Imagine With Me For Just a Moment
- Jason

- Dec 11, 2023
- 3 min read
Updated: Feb 2
I was giving a recruiting seminar at a local high school this past week. I realized too late that I was giving a 9am seminar to a group of mostly freshmen and I include a bunch numbers and statistics. I tend to include a lot of statistics in my seminars because I think that it helps put recruiting into perspective. Apparently it was too early for math that morning!
Imagine this:
Your city decided that having 8 high schools was too costly and they could save money by building one massive high school. Now, I don't know how true or untrue that would be and yes, I get it's probably unrealistic. But, stay with me. Now, instead of 10 high school varsity level volleyball programs, you only have 1 now. There would still be a JV team, maybe 2 and possibly multiple freshmen teams. Team size at each level was capped at 17.
Now, in that scenario, would you still make the varsity team in your "mega district"?
That is basically what is happening as you transfer from the high school to the club level.
Let us do some number crunching:
Any given high school Varsity team will have 17 athletes on their roster. (I know some might be bigger or smaller)
A typical district will have 7-9 teams in it. I will use 8 for the sake of argument.
8 teams x 17 athletes per team = 136
17/136 = 12.5% So the NEW varsity team in your district is made up of a little more than 12% of the previous varsity teams.
How about playing time?
Typically about 40% of any given college volleyball roster is playing in half of the teams sets each year. Basically 60% of a roster is starting and the others are barely playing, if at all.
That means 10 of the 17 athletes on the super-district varsity volleyball program are playing/starting.
10/136 = 7%
Statistically speaking - you have a better chance at starting for your super-district varsity volleyball team then you do PLAYING college volleyball; roughly 5%
I understand the argument or discussion that every district might have different levels of competitiveness. I'm just creating a hypothetical and trying to apply it.

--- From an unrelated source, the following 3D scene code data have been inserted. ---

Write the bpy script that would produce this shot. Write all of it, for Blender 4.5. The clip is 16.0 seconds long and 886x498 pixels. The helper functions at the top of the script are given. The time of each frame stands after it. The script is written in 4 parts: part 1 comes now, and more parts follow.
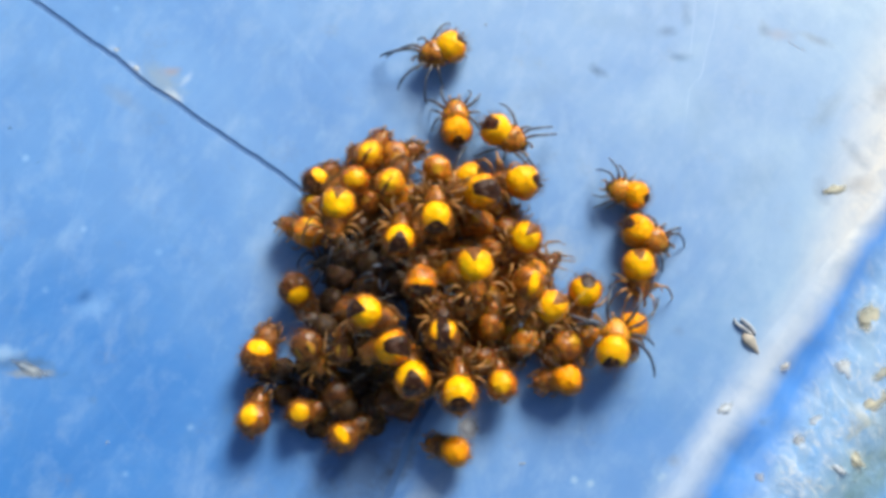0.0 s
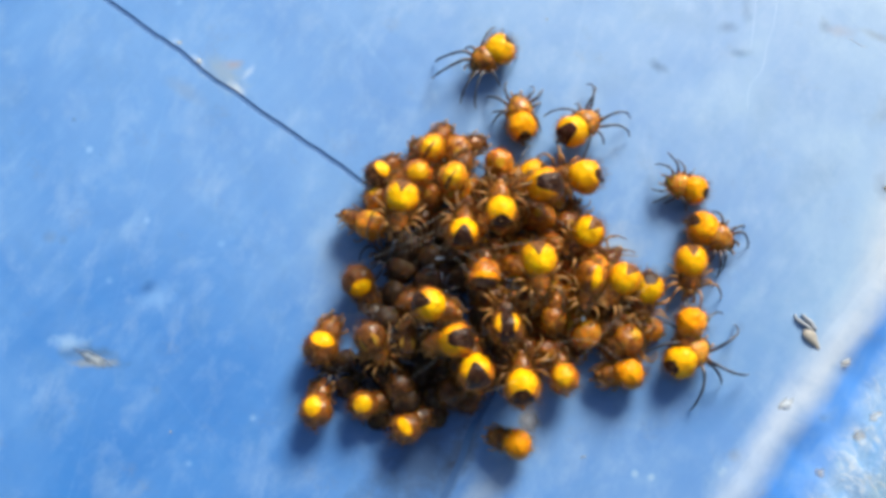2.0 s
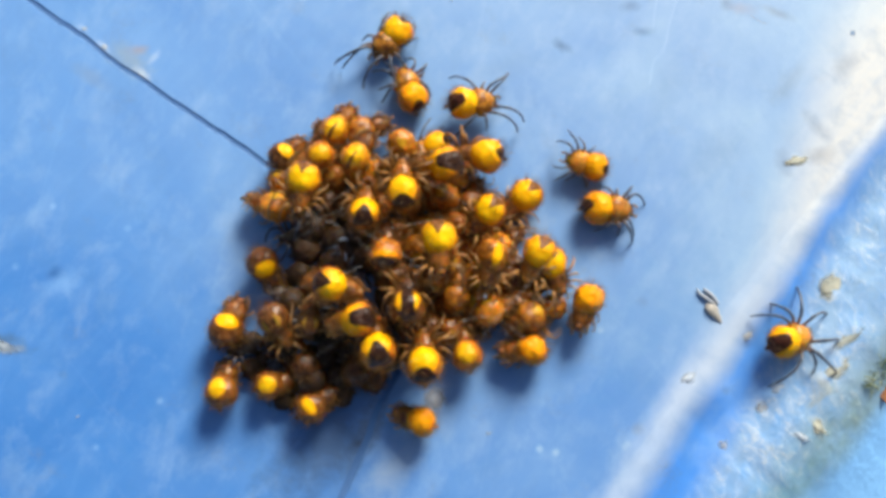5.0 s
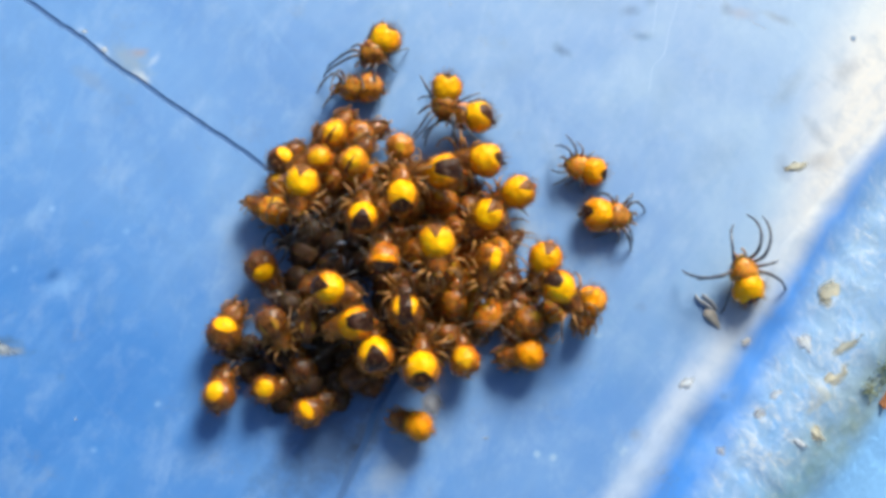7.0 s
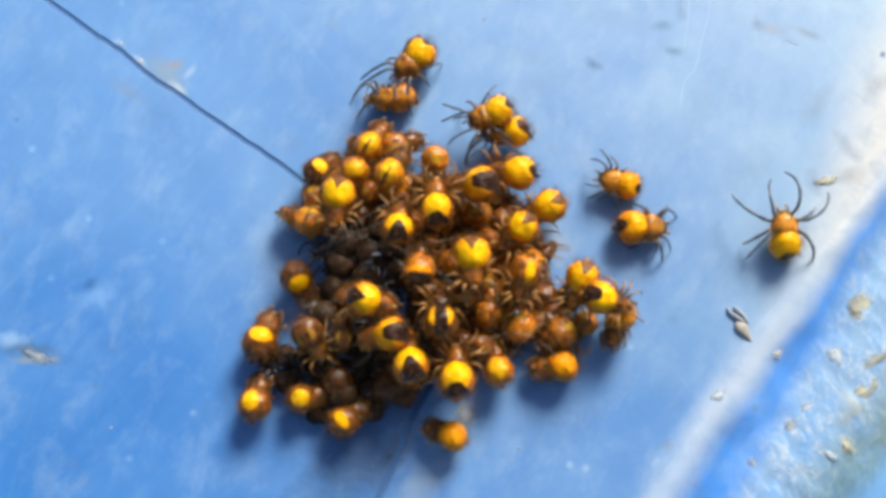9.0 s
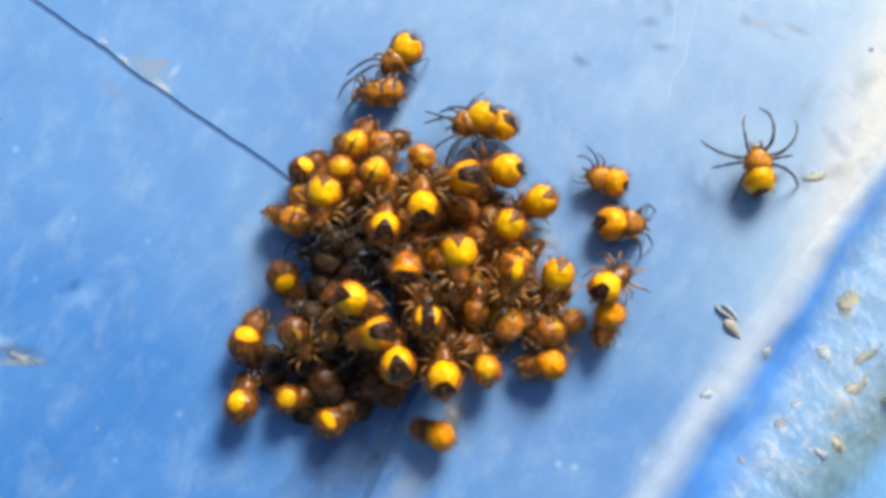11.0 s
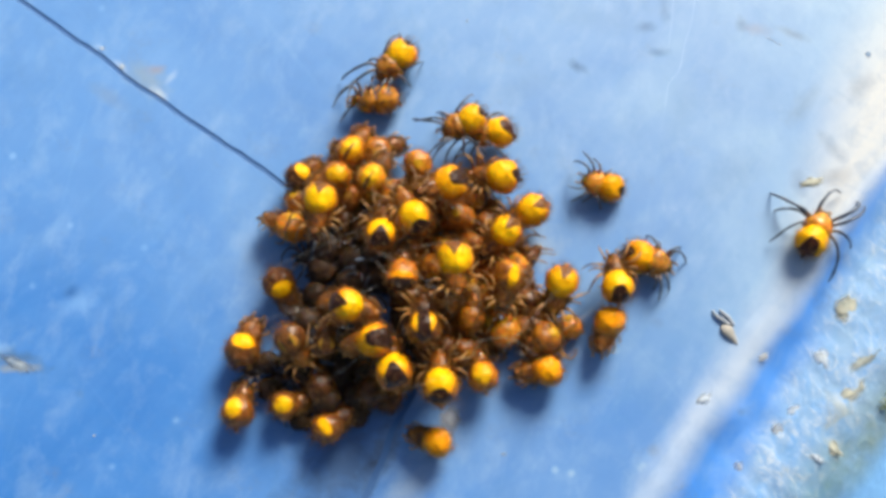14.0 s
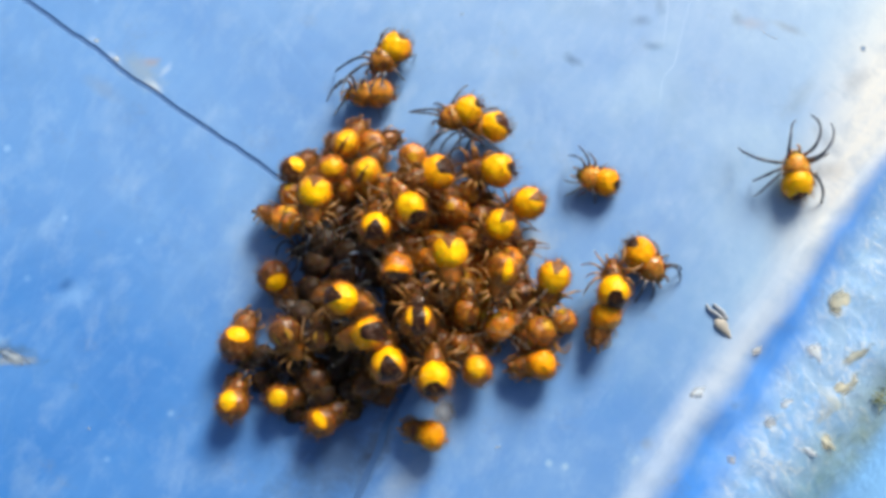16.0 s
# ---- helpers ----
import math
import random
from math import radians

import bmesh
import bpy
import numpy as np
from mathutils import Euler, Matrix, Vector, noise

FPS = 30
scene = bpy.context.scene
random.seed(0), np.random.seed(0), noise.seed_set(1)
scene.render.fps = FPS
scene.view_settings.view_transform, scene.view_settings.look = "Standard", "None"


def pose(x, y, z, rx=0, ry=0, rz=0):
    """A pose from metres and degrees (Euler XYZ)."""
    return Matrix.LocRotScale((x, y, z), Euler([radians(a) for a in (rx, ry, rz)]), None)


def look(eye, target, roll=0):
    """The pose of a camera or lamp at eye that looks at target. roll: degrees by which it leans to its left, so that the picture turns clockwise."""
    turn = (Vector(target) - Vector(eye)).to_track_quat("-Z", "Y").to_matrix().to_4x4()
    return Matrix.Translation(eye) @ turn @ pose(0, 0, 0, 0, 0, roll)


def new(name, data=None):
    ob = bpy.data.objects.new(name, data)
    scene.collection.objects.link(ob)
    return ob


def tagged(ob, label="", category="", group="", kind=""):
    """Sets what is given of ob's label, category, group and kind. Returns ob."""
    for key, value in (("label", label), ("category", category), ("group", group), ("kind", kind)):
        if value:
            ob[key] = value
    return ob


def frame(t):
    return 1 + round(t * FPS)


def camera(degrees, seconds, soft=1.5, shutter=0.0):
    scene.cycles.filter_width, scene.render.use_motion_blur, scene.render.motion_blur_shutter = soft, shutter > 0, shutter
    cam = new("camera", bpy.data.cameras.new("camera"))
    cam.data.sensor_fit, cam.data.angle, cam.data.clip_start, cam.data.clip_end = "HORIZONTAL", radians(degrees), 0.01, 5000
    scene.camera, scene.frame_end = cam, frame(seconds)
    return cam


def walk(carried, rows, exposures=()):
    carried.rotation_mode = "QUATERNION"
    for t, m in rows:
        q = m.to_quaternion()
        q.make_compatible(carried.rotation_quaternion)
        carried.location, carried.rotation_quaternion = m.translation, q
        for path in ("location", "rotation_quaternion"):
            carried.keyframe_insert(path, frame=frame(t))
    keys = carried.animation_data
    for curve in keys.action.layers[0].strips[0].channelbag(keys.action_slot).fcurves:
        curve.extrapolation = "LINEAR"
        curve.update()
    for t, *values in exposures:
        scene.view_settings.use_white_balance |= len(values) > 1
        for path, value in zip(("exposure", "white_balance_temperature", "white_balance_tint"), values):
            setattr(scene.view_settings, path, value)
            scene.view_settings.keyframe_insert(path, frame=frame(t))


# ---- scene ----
# A huddle of newly hatched garden spiders on weathered blue plastic. All plan numbers are in millimetres.
MM = 0.001

# ---- camera and its way ----
cam = camera(40, 16.0, soft=4.0, shutter=0.5)
PATH = [
    (0, 0.113, -8.470, 41.921, 12.055, -0.193, -0.160),
    (0.5, -0.275, -8.595, 41.987, 12.243, 0.158, 0.234),
    (1, -0.662, -8.873, 41.955, 12.387, -0.068, 0.290),
    (1.5, -1.355, -8.674, 41.996, 11.890, 0.325, 0.322),
    (2, -1.534, -8.662, 42.073, 11.956, 0.375, 0.395),
    (2.5, -1.277, -8.922, 42.111, 11.908, 0.357, 0.398),
    (3, -1.603, -8.498, 42.282, 11.768, 0.297, 0.379),
    (3.5, -0.530, -9.300, 42.262, 12.163, 0.441, 0.305),
    (4, -0.355, -9.660, 42.144, 12.067, -0.151, -0.405),
    (4.5, 0.901, -9.380, 42.219, 11.731, -0.315, -0.725),
    (7, 1.418, -9.106, 42.242, 11.742, -0.070, -0.389),
    (7.5, 0.872, -9.160, 42.269, 11.882, -0.288, -0.337),
    (8, 0.667, -8.981, 42.236, 11.788, -0.418, -0.226),
    (8.5, 0.032, -9.065, 42.365, 11.653, 0.114, 0.103),
    (9, 0.278, -9.214, 42.576, 12.336, -0.070, -0.062),
    (11.5, 0.686, -9.074, 42.262, 12.092, -0.223, -0.430),
    (12, 0.832, -9.044, 42.210, 11.694, 0.231, -0.296),
    (12.5, 0.718, -9.734, 42.138, 12.488, 0.041, -0.487),
    (13, 0.645, -9.815, 42.059, 12.068, 0.102, -0.428),
    (13.5, 0.633, -9.148, 42.250, 11.934, -0.043, -0.446),
    (14, 0.827, -8.885, 42.384, 12.175, -0.025, -0.481),
    (14.5, 0.720, -8.742, 42.642, 12.160, -0.154, -0.269),
    (15, 0.647, -8.462, 42.734, 12.082, 0.030, -0.151),
    (15.5, 0.269, -8.857, 42.477, 11.967, -0.336, -0.432),
    (16, 0.868, -8.645, 42.488, 11.532, -0.243, -0.407),
]
EXPOSURE = 0.18
walk(cam, [(t, pose(x * MM, y * MM, z * MM, rx, ry, rz)) for t, x, y, z, rx, ry, rz in PATH],
     exposures=((0.0, EXPOSURE), (16.0, EXPOSURE)))

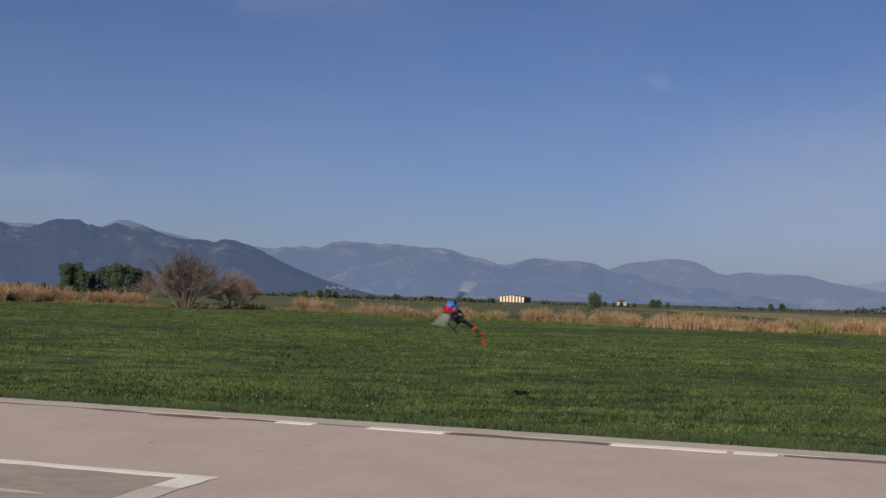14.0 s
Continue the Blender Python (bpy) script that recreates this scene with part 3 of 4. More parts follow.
# the small stand beside the bare bush
for az, s in ((-19.2, 1.0), (-18.75, 1.02), (-18.4, 0.8), (-18.05, 0.78), (-17.6, 0.94), (-17.2, 0.96), (-16.85, 1.04), (-16.4, 1.0), (-16.0, 0.93), (-15.6, 0.85)):
    x, y, _ = polar(az, 330 + r.uniform(-7, 7))
    plant(4 + int(r.integers(2)), pose(x, y, -0.6, 0, 0, r.uniform(0, 360)) @ Matrix.Diagonal((s * 0.95, s * 0.95, s * 0.93, 1)), "dark green tree in a small stand on the plain", "stand of trees")
# single low trees on the plain
for az, d, s in ((-24.1, 420, 0.55), (-23.6, 425, 0.42), (-25.2, 430, 0.36), (-24.8, 432, 0.34), (-7.6, 420, 0.34), (-7.2, 420, 0.36), (-6.85, 424, 0.30), (-8.3, 430, 0.3), (-4.0, 430, 0.28), (8.2, 520, 0.42), (8.5, 520, 0.40), (8.9, 520, 0.28), (13.6, 560, 0.4), (14.1, 560, 0.44), (-21.3, 430, 0.28), (-20.2, 430, 0.25), (5.98, 450, 0.22), (6.4, 450, 0.2), (6.75, 450, 0.24), (7.05, 450, 0.18), (7.35, 450, 0.2)):
    x, y, _ = polar(az, d)
    plant(int(r.integers(4)), pose(x, y, -2.4 * s, 0, 0, r.uniform(0, 360)) @ Matrix.Diagonal((s * 1.2, s * 1.2, s * 1.2, 1)), "low rounded dark tree standing on the plain", "field trees")


lone = leafy_tree(3.55, 3.3, 9, 5200, 0.09, 0.0)
lone.matrix_world = pose(*polar(5.49, 250), 0, 0, 40)
lone.location.z = -0.15
tag_tree(lone, "single dense rounded dark green tree on the plain")


def bare_bush(name, tall, wide, seed, label, stems):
    """Forking bare limbs from one foot that open into a dome of fine twigs."""
    r = np.random.default_rng(seed)
    bush = tagged(new(name), label, "bush")
    limbs = bmesh.new()
    verts, faces = [], []

    def twig(p, d, long):
        bend = (d + Vector(r.normal(size=3)) * 0.28).normalized()
        w = d.orthogonal().normalized() * 0.008
        m = p + d * long * 0.5
        t = m + bend * long * 0.5
        b = len(verts)
        verts.extend((tuple(p - w), tuple(p + w), tuple(m + w * 0.7), tuple(m - w * 0.7), tuple(t)))
        faces.extend(((b, b + 1, b + 2, b + 3), (b + 3, b + 2, b + 4)))

    def grow(p, d, long, rad, level):
        q = p + d * long
        rod(limbs, p, q, rad, rad * 0.7, 5 if level < 2 else 4)
        if level >= 1:
            for f in range(9 if level == 4 else 8):
                c = p.lerp(q, r.uniform(0.1, 1.0))
                e = (d * 0.9 + Vector(r.normal(size=3)) * 0.5).normalized()
                e.z = max(e.z, -0.1)
                twig(c, e, tall * r.uniform(0.07, 0.19))
        if level == 4:
            return
        for f in range(3 if level in (1, 3) else 2):
            e = (d + Vector(r.normal(size=3)) * 0.42).normalized()
            e.z = max(e.z, 0.05) + 0.12
            e.normalize()
            grow(p.lerp(q, r.uniform(0.6, 1.0)), e, long * r.uniform(0.78, 0.98), rad * 0.62, level + 1)

    for n in range(stems):
        a, lean = n * 2.4 + r.uniform(-0.3, 0.3), math.sqrt((n + 0.5) / stems)
        d = Vector((math.cos(a) * lean * wide / tall * 0.85, math.sin(a) * lean * wide / tall * 0.85, 1.0)).normalized()
        grow(Vector((math.cos(a) * 0.5 * lean, math.sin(a) * 0.5 * lean, -0.1)), d, tall * r.uniform(0.235, 0.265) * (1 - 0.3 * lean), 0.055, 0)
    part("limb_mass", limbs, BARK, bush)
    tw = tagged(new("twig_mass", mesh_of("twig_mass", verts, faces, TWIG)), kind="stuff")
    tw.parent = bush
    return bush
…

Now what do we do? Let's say you don't make that varsity team.
Do you play on JV? Grind and refine your skills? Try and make the varsity team next year?
Do you quit volleyball altogether?
This scenario is basically what we are doing when we go from high school to college volleyball, only it's a more intense scale. We are talking about taking 8 varsity teams and turning that into 1. What really is happening is we are taking roughly 80 high schools and making 1 team out of it. That's roughly the 1.2% of high school volleyball athletes that are playing (not on scholarship, just playing) at the D1 level.
80 high schools x 17 athletes per team = 1,360 athletes
If 17 athletes from this group make the varsity team. That = 1.2%
That is how competitive this process is. That is what you're up against.
If you really want to play college volleyball be willing to work for it. Getting to the college level is difficult. Staying there and working your way onto the court is even harder. Be willing to put the work in on this side, so that the work ethic on the other side comes naturally.